Langkah konkret untuk menciptakan gerenasi kreatif dan mandiri tersebut adalah dengan terus memulainya. Program-program yang mengarah agar generasi bangsa kreatif dan mandiri mesti fokus dan berkelanjutan mesti tidak dianggap “ngetren”, tidak viral, tidak praktis dan tidak instan. Menumbuhkan daya literasi secara universal adalah kunci dalam menciptakan generasi yang kreatif dan mandiri. Bukan sebaliknya, generasi yang terperangkap dari kesadaran dan daya pikir yang dipengaruhi oleh platform video pendek dan berorientasi pada jumlah follower. Sungguh kuantitas yang dominan tidak menentukan kualitas. Sebab yang kuantitas itu mengarah pada cara kerja pasar bebas.
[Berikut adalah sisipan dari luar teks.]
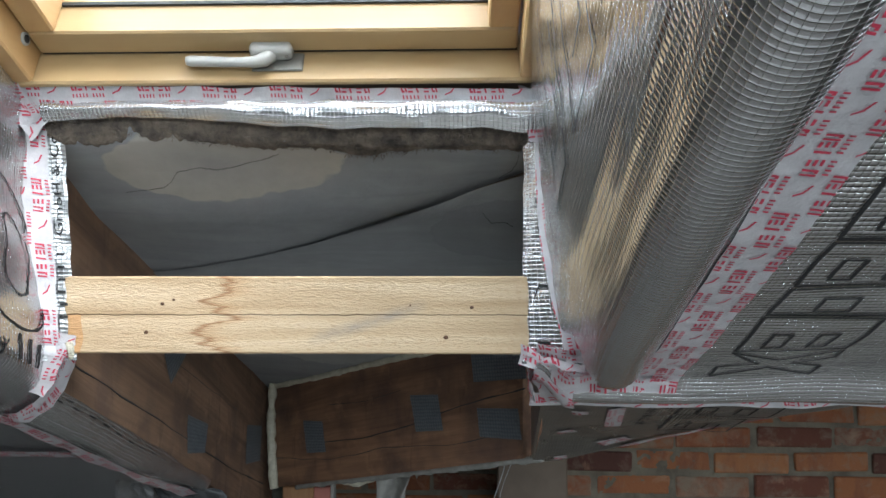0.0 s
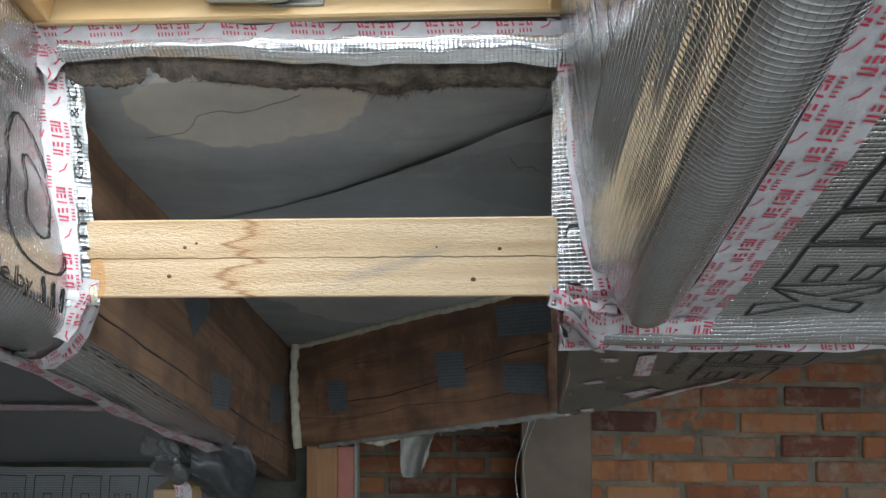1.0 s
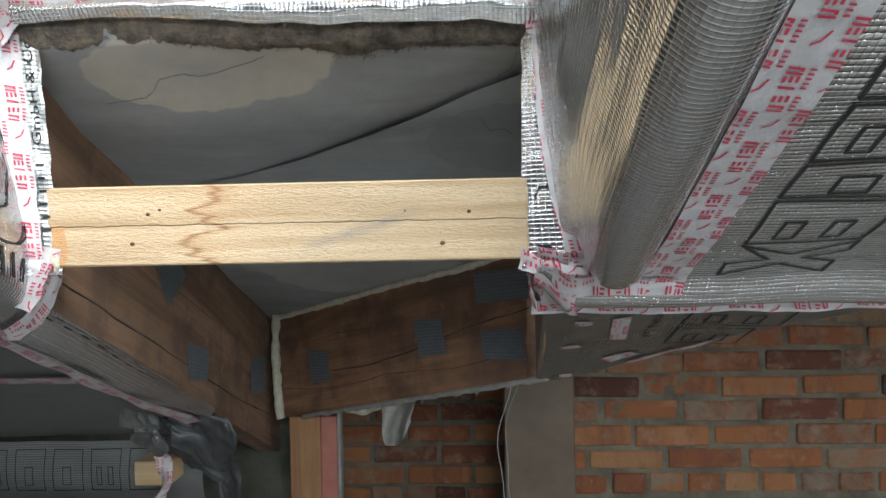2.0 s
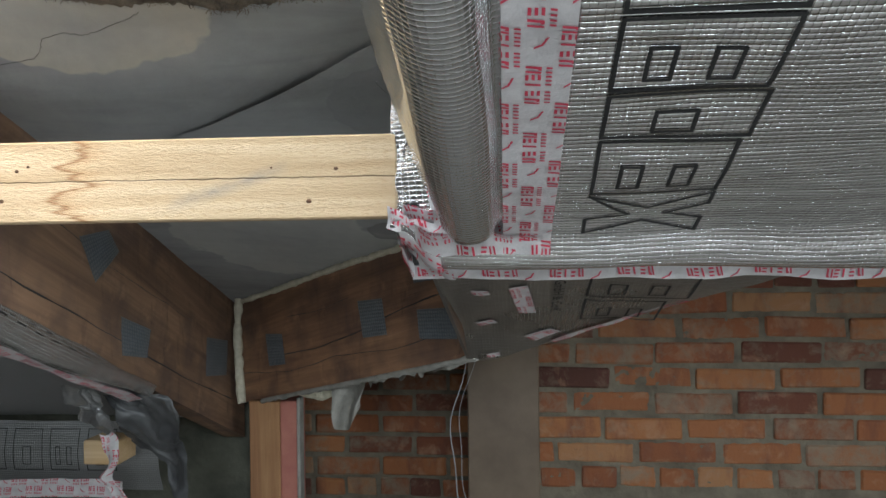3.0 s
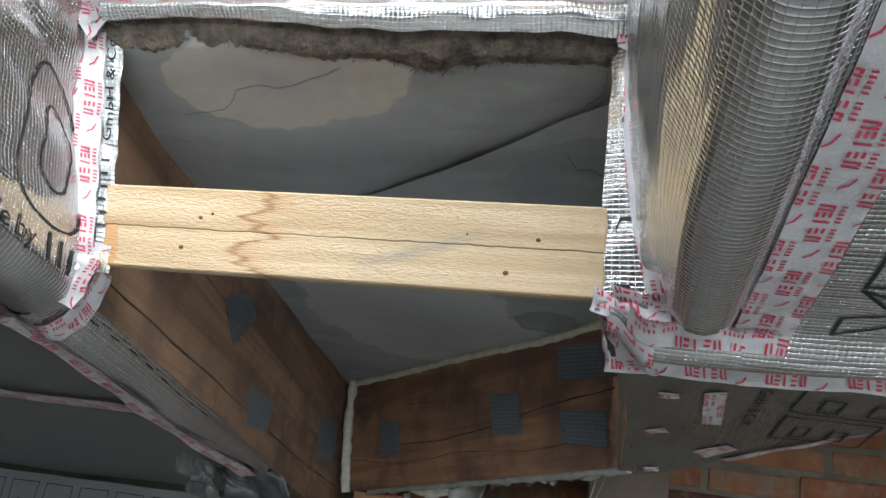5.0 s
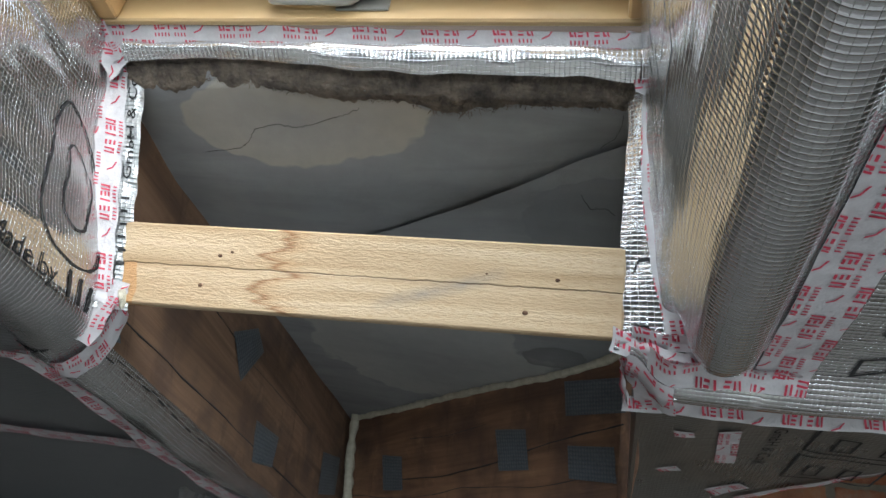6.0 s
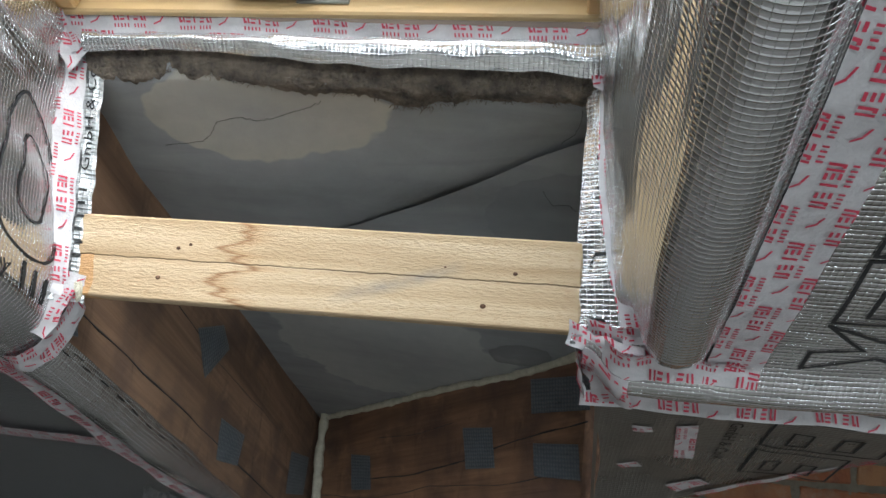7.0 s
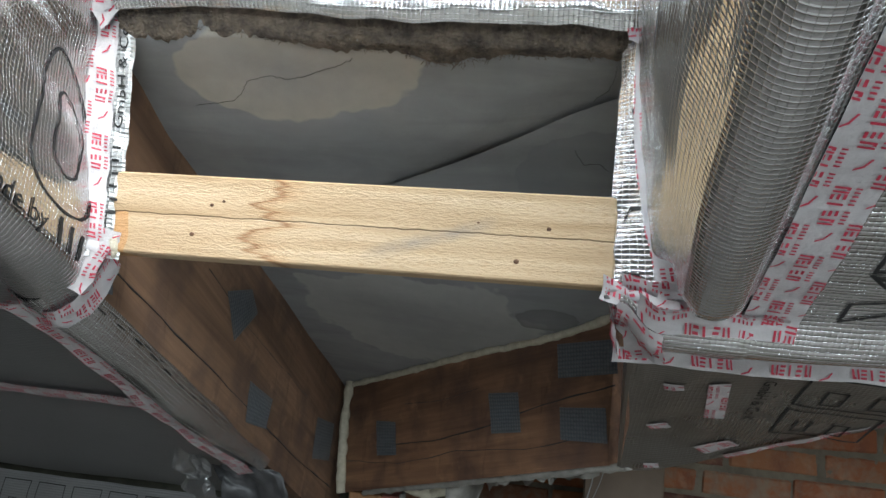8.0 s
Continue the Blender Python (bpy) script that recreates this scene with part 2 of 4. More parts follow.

Artinya, meskipun program-program yang mengarah pada penguatan kreativitas dan kemandirian generasi tidak begitu ramai dan menggiurkan, justru dengan posisi sedemikianlah semua pihak di negeri ini penting untuk memikirkan ulang bagaimana nasib anak bangsa tanpa dibekali daya kreatif dan mandiri. Tentu suram bukan? Bisa jadi negara akan memangsa generasinya sendiri secara bertahap. Oleh karena itu, waspadalah, waspadalah.